The flesh works with negative feelings. The Spirit leads us along by positive feelings. Being a Spirit-led person simply means that we're habituated to live off of love, joy and peace. The maturing Christian who is becoming familiar with the Spirit's leading knows how to apply, in a detailed way, love, joy and peace to all the relationships of life. The growing person knows how to take a negative mood, like discontent, that comes from the flesh, and knows how to dissipate it by having an intelligent, spiritual conversation with the Father. All of this revolves around emotions.

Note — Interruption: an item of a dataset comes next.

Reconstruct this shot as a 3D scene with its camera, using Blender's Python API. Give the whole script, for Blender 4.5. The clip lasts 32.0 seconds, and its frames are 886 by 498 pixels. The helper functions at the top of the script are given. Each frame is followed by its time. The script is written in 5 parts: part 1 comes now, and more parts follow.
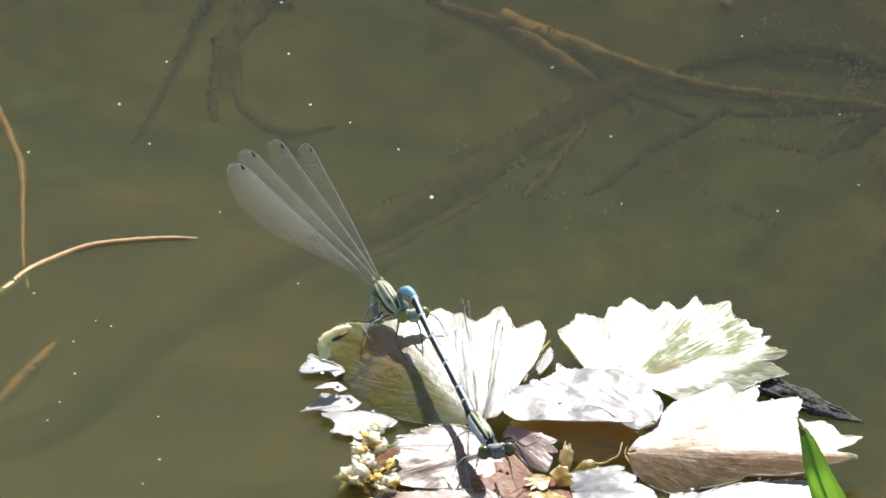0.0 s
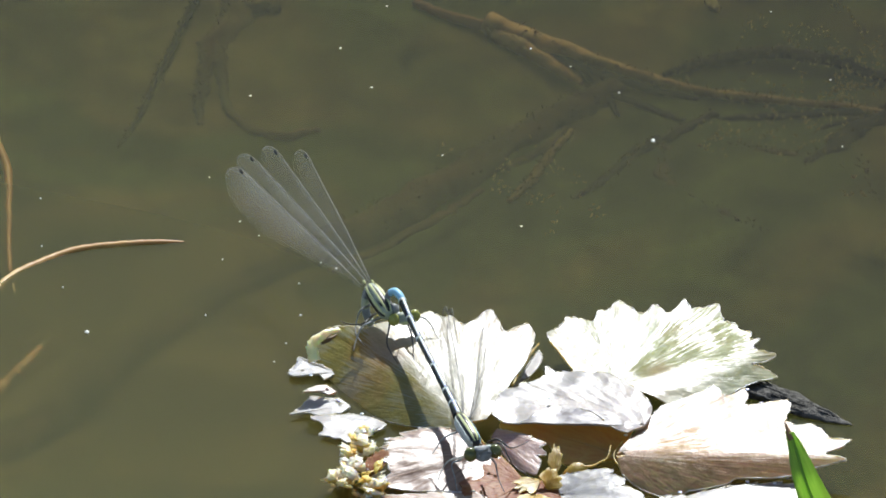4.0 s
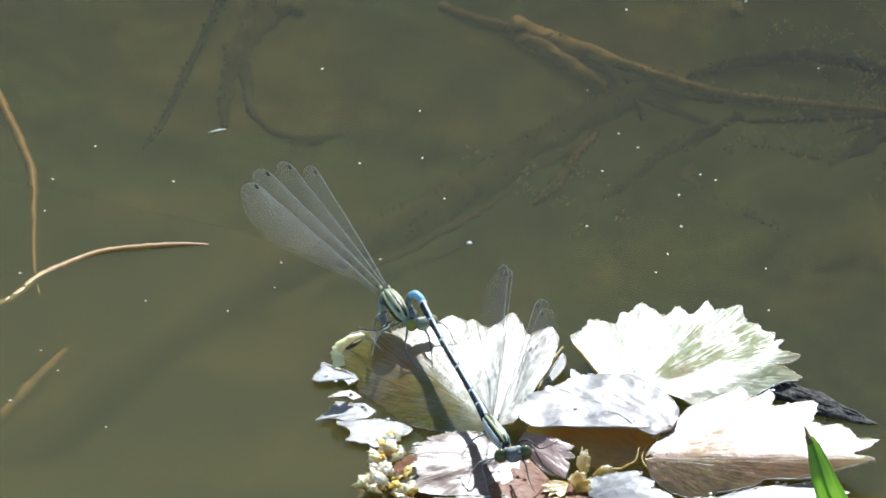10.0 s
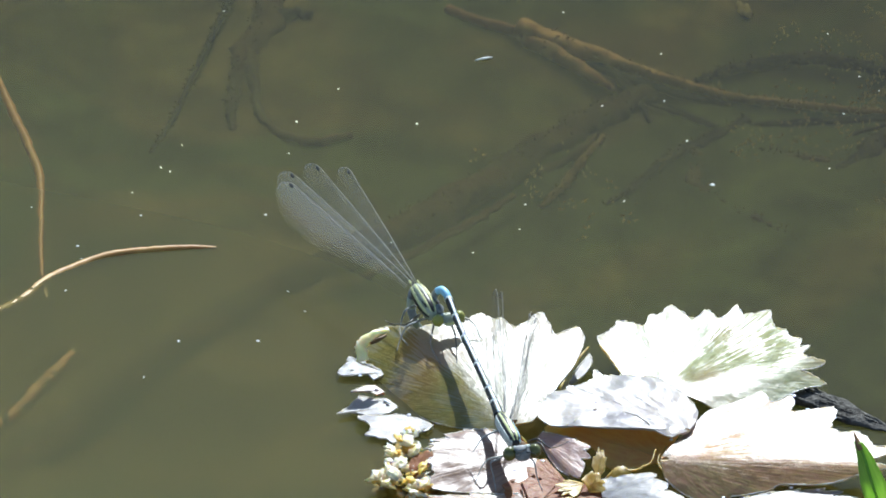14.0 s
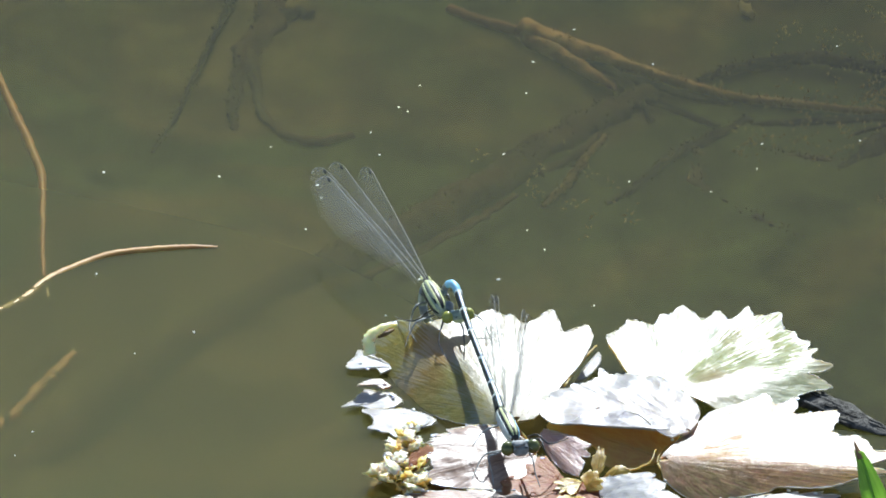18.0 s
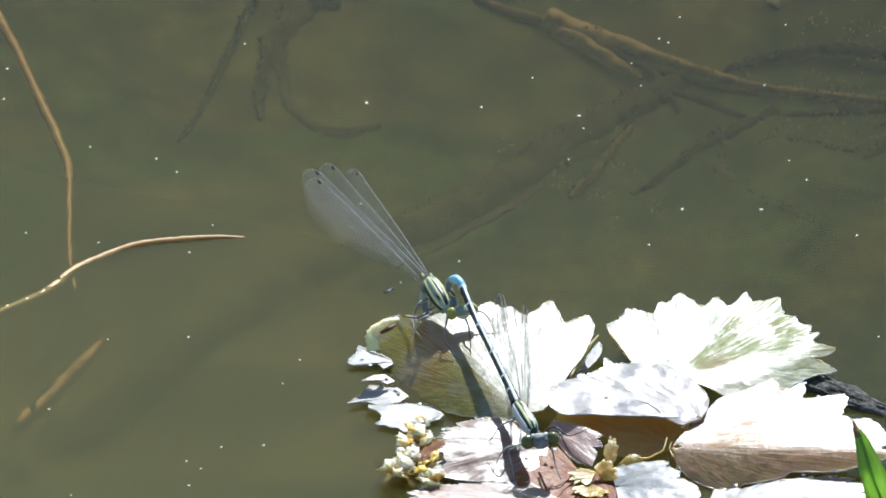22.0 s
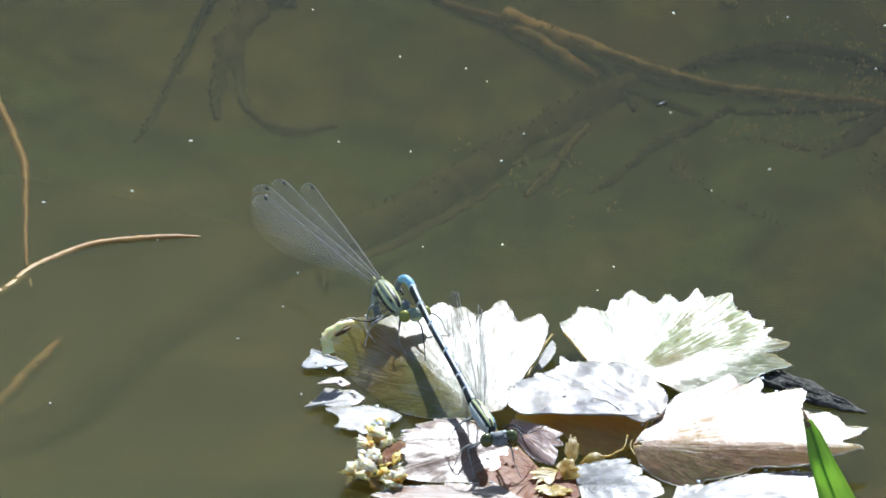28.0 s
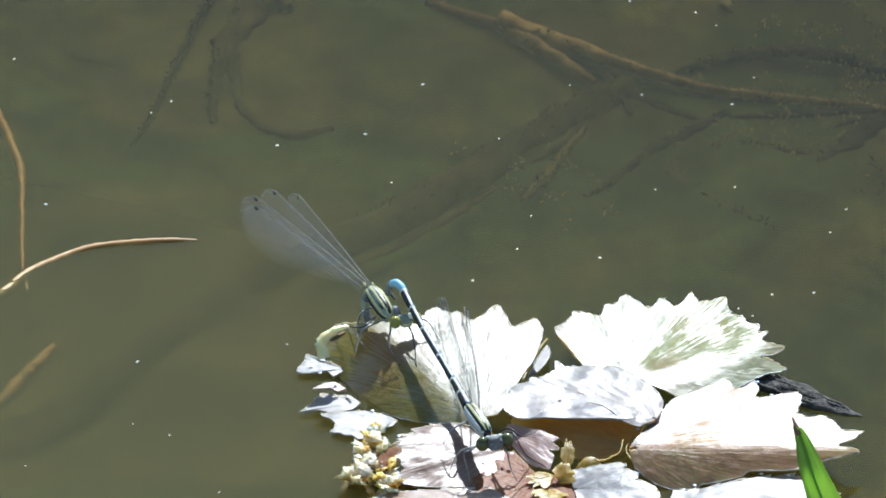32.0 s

The flesh has an atmosphere of its own that we need to be able to recognize, and we need to be rather tough with ourselves. We may not be able to shake these things fast, but we've got to be straightforward with ourselves. The flesh produces moods, passivity, negative emotional atmospheres, and strong desires to do wrong. It also produces a perspective. Romans 8:7-8 tells us that the flesh, over time, will produce a perspective:

Therefore the perspective, or the understanding of the flesh is death for it is not subject to the Law of God.

That word "perspective" is the mindset. The flesh will produce a vague, hopeless, passive, negative mindset, that says this is all that life has. The person will be imprisoned in the moods and the strong desires of the flesh, with a limited mindset where God really doesn't practically exist. God is not included, so that perspective of the flesh has to be challenged, radically and bravely challenged. Then the flesh produces works (Galatians 5:19-21). The flesh will produce ways of handling life. For instance, people will handle relationships by becoming sexually active or hating people.

A Christian has to become an expert at spotting the moods of the flesh and skilled at transitioning to the fruit of the Spirit. The presence of the fruit of the Spirit (the essential elements are love - a delight in others, joy - a deep satisfaction with life, and peace - an absence of inner-turmoil) keys us into the fact that we're relating properly to God. If you say to yourself, "I'm not satisfied with life, I'm not peaceful and I really don't like people," I would say your understanding of Christianity and of God as a Father is deficient. You have an improper understanding of who God the Father is, and how God views you in Christ. None of us have a perfect understanding, but we should have a growing understanding.

How do we access this in an emotionally rich way? We first have to understand the doctrine. Christ satisfied God. Secondly, we are worth a Son to this Father. Thirdly, we are in Christ. On the basis of those realities, we can begin to bring the circle of our lives under the Spiritís ministry. As we do so, the Spirit will lead us by emotional promptings, and loving insights. Going through life, we need to learn how to meet individual, concrete problems as we are influenced by the Spirit. This is called taking steps by the Spirit.

Is it okay for a person to be controlled by emotions? Why or why not?

Do you know someone who actively displays the qualities of love, joy and peace in their life? What is this person like? How do you feel when you are around them?